One Woman Show
Morgane Cadignan n’est pas une humoriste comme les autres. Il semblerait qu’elle soit un peu au-dessus du lot, mais sa modestie et son envie de rester sous les radars, « même si on peut ne pas me croire », font qu’elle n’aimerait sans doute pas que l’on dise ça. Et puis, après tout, ce n’est peut-être une illusion d’optique. Une question de goût. Le nôtre. Ce qui est certain, c’est qu’elle est en léger décalage. Loin de l’humour agressif, des blagues communautaires, des grosses vannes à la mitrailleuse. Serait-elle en avance sur son temps, cette trentenaire qui interroge en profondeur son époque ? Peut-être. Mais plutôt que de céder à la manie de la situer avec une précision satellitaire sur l’échiquier de la blague, comme si les gens n’étaient rien d’autre que des coordonnées GPS, on a tenté de retracer le chemin qui l’a menée là.
Plutôt que des éclats de rire, qu’elle provoque évidemment et en nombre, rassurez-vous, Morgane Cadignan cherche la nuance qui manque à notre époque. Elle n’a pas d’avis sur tout et souhaite pouvoir le dire.
Avant tout, il y a l’enfance. Celle d’une fille unique – « du côté de ma mère » – qui s’est beaucoup ennuyée et qui a trouvé dans l’imagination une espèce de remède à la monotonie. Puis, c’est sans doute lié, est venu le goût des mots. L’amour de l’écriture. Dans son spectacle, comme dans ses chroniques sur France Inter, elle est ciselée et précise. D’ailleurs Morgane Cadignan se dit plus autrice que comédienne ou stand-uppeuse. Même si elle est les trois à la fois.
Enfin donc, il y a l’humour. L’envie de faire rire. « Je n’ai pas besoin de faire de l’humour, confie-t-elle pourtant un soir d’une rentrée de septembre déjà bien chargée, mais j’ai besoin de rire. Je crois que dans ce monde, exigeant, agressif, les gens ont besoin de cette douceur ». Oui, selon elle, même si le rire peut se faire cynique et incisif, l’humour désespéré, voir carrément noir, le fait de rire ensemble réconforte. à commencer par elle.

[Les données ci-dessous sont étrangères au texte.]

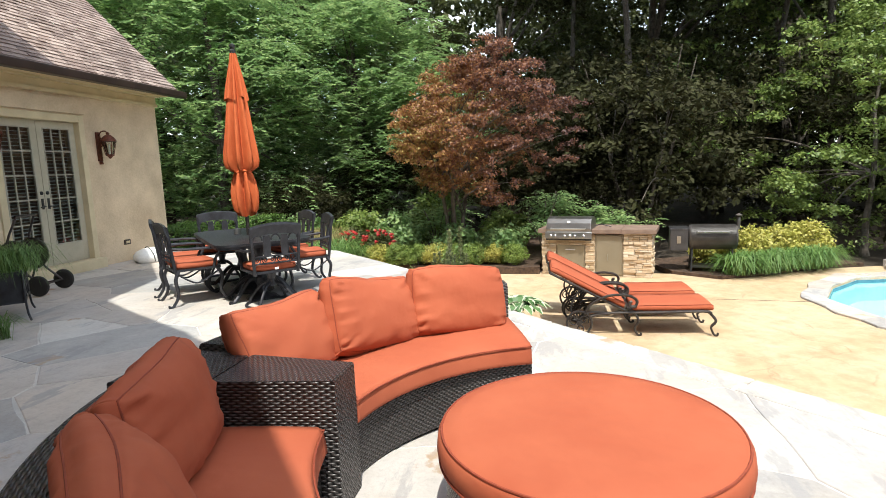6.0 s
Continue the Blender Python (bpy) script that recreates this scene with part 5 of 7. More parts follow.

Alors, passé un master de conception-rédaction et des stages qui lui servent surtout à se rendre compte qu’elle ne veut pas travailler dans la pub, elle se lance dans le stand-up. « Pour le plaisir de dire quelque chose que j’ai écrit. Et pour l’immédiateté ». Parce qu’écrire un texte et aller le tester dans un Comedy club, peut se faire dès qu’elle se sent prête, là où l’écriture d’une série ou d’un film demande de nombreuses et très incertaines étapes de validation. Ensuite, son passage au conservatoire d’art dramatique de Versailles lui a sans doute donné un peu de cette assurance qui laisse l’impression qu’elle est sur scène, ou dans un studio de la maison de la radio, comme chez elle. Bref, voilà comment, à 31 ans, Morgane Cadignan va squatter d’octobre à la fin décembre, tous les mercredis soirs, une salle où elle a vu jouer certains de ceux qui l’ont inspirée, l’Européen.
Pourtant, il faut quand même préciser qu’elle ne s’est jamais facilité la tâche. Quand elle trouve une vanne dont elle est certaine de l’efficacité (même si la certitude est un concept qui lui est étranger) mais avec laquelle elle n’est pas sûre d’être d’accord, elle préfère la mettre de côté. Et continuer de raconter sa vie, ses doutes, sans s’inventer un personnage. « Si un jour, il m’arrive un truc incroyable, je le raconterai. Mais en attendant, je parle de ce que je suis ». Une femme qui doute, qui questionne et rejette les injonctions du moment, que ce soit celle d’être heureuse, de s’accepter ou d’être soi-même. Parce que les ordres, même bienveillants, restent des ordres, et que dans la vie on fait comme on peut.
Plutôt que des éclats de rire, qu’elle provoque évidemment et en nombre, rassurez-vous, Morgane Cadignan cherche la nuance qui manque à notre époque. Elle n’a pas d’avis sur tout et souhaite pouvoir le dire. Elle espère juste que quelques personnes dans le public se reconnaîtront dans ce qu’elle dit. « Pas pour me sentir moins bête, juste pour me sentir moins seule ». C’est d’ailleurs pour ça qu’elle écrit. « Il y a une phrase de Faulkner que j’aime beaucoup. « écrire, c’est comme craquer une allumette au cœur de la nuit en plein milieu d’un bois. Ce que vous comprenez alors, c’est combien il y a d’obscurité partout. La littérature ne sert pas à mieux voir. Elle sert seulement à mieux mesurer l’épaisseur de l’ombre ».